August 16, 2010
The End of the World As We Know It, by , is a memoir of one of the worst kinds of tragedies that can happen to a small child whose world is meant to be protected by the very ones who betray that trust. The aftermath of the abuse and the family's compilicity in protecting the facade of the perfect family at the expense of the well-being of the child is saddening and horrific.

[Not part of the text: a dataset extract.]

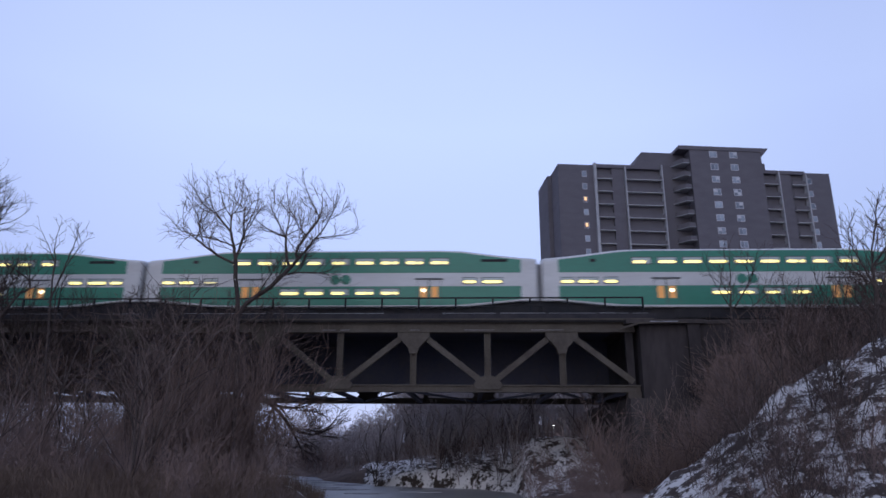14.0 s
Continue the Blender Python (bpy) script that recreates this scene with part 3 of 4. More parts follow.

At the risk of incurring the wrath of human rights activists, however, I'm going to attempt to separate Goolrick's actual experiences from his skill in conveying those experiences. His writing, though it may have served a purpose and been cathartic for him, perhaps should have been best left to a journal or diary, or perhaps even notes in his psychiatrist's file. Although he endures, as a four year old, abuse that certainly elicits empathy, we don't get to know the protagonist in any real way, or even know anything at all about the tragedy that so profoundly shapes who he is, until three-quarters of the way through the book. Up until that time, his 'big reveal', if you will, the aloofness of the character, the lack of any real knowledge of who he is and what makes him tick, makes it very difficult for a reader to connect with him or to care much about him. As a human being, once the reveal comes we understand why he is the way he is; as an author, it is too much of a risk to make ones readers wait until nearly the end of the novel to find out why we should care about him.